With the world hanging in uncertainty the Publishing Industry has shown itself to adapt to the quick-paced changing world of 2020 through its transition to the online world. Just last week, the Edinburgh Napier Publishing class was given the opportunity to watch a highly popular conference online: The Bookseller Children’s Conference.

The conference brought together many successful people within the publishing industry and allowed a much wider audience to partake. Of all the interesting panels, I particularly enjoyed Katherine Rundell’s discussion of finding hope within children’s fiction; something I find even more important in the current climate.

Katherine spoke candidly about representation in children’s fiction and pointed out both the flaws and the strengths that fiction has for children. She opened with speaking about the low level of diversity in children’s fiction. Katherine rightfully quotes:

‘Only 4% of books published in one year have a character who is black, asian or minority ethnic but that 31.2% of school children are from minority ethic backgrounds.’

It is obvious that children’s fiction opens so many opportunistic doors for generations of children; however, it still has a way to go. It’s wonderful that two-thirds of children are represented in the books that they are reading, yet, it is clear that for the third of BAME children left this representation is still a work in progress.

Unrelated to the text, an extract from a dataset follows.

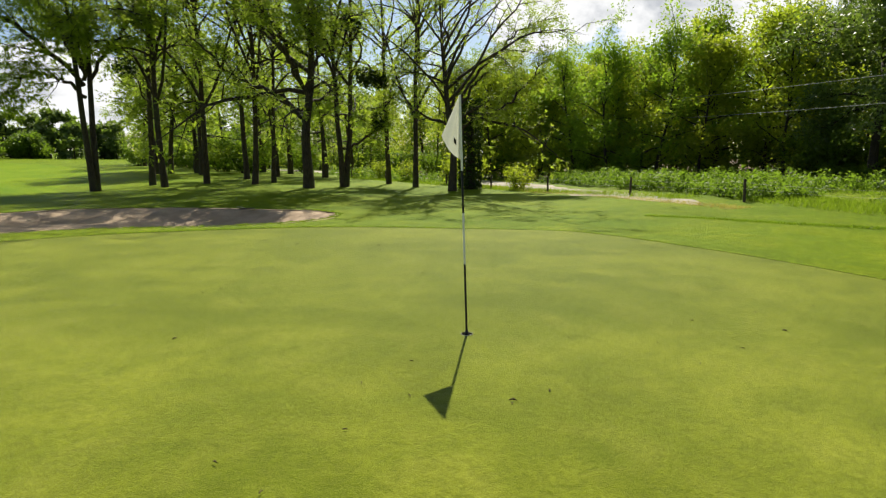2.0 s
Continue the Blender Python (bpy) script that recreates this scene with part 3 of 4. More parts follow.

I think that everyone reading this post will agree that it is vital that every single child sees themselves in the books that they are reading. To simply represent only a certain section of society in children’s fiction means that we as a society are failing from the go when it comes to understanding each other. Children’s fiction has the power to create a hopeful generation who question and investigate the world in order to better it. Although, to do this it is just as important to provide books to children as it is for each child to be represented within the books that they read in their lifetime. This moves me on to my second point of hope and children’s fiction, a point which Katherine also makes in her discussion. That being libraries.

Children need to be represented in books, but they also need to be able to access books. We all are aware, I’m sure, of the closure of many libraries across the UK. This is a significant problem for children from poorer backgrounds. To take away libraries will further increase the line of inequality in society. Libraries are a beacon of hope for many children. As Katherine put it:

‘If books are carriers of hope, then libraries are essentially hope hotels.’

Libraries bring so much hope to children from all walks of life. An article published in The Guardian states that 1/8 of schools across the UK do not have their own designated library space. Libraries are a solitude within a mountain of books and empathy. They are a beacon of hope in both childhood and adulthood. As Katherine put it: there’s a long fight ahead of us for our libraries.

With all this said, hope and children’s fiction is correlative and in the current climate I think it is more important now than ever that the hope captured and released through children’s fiction is repeated through as many people as possible.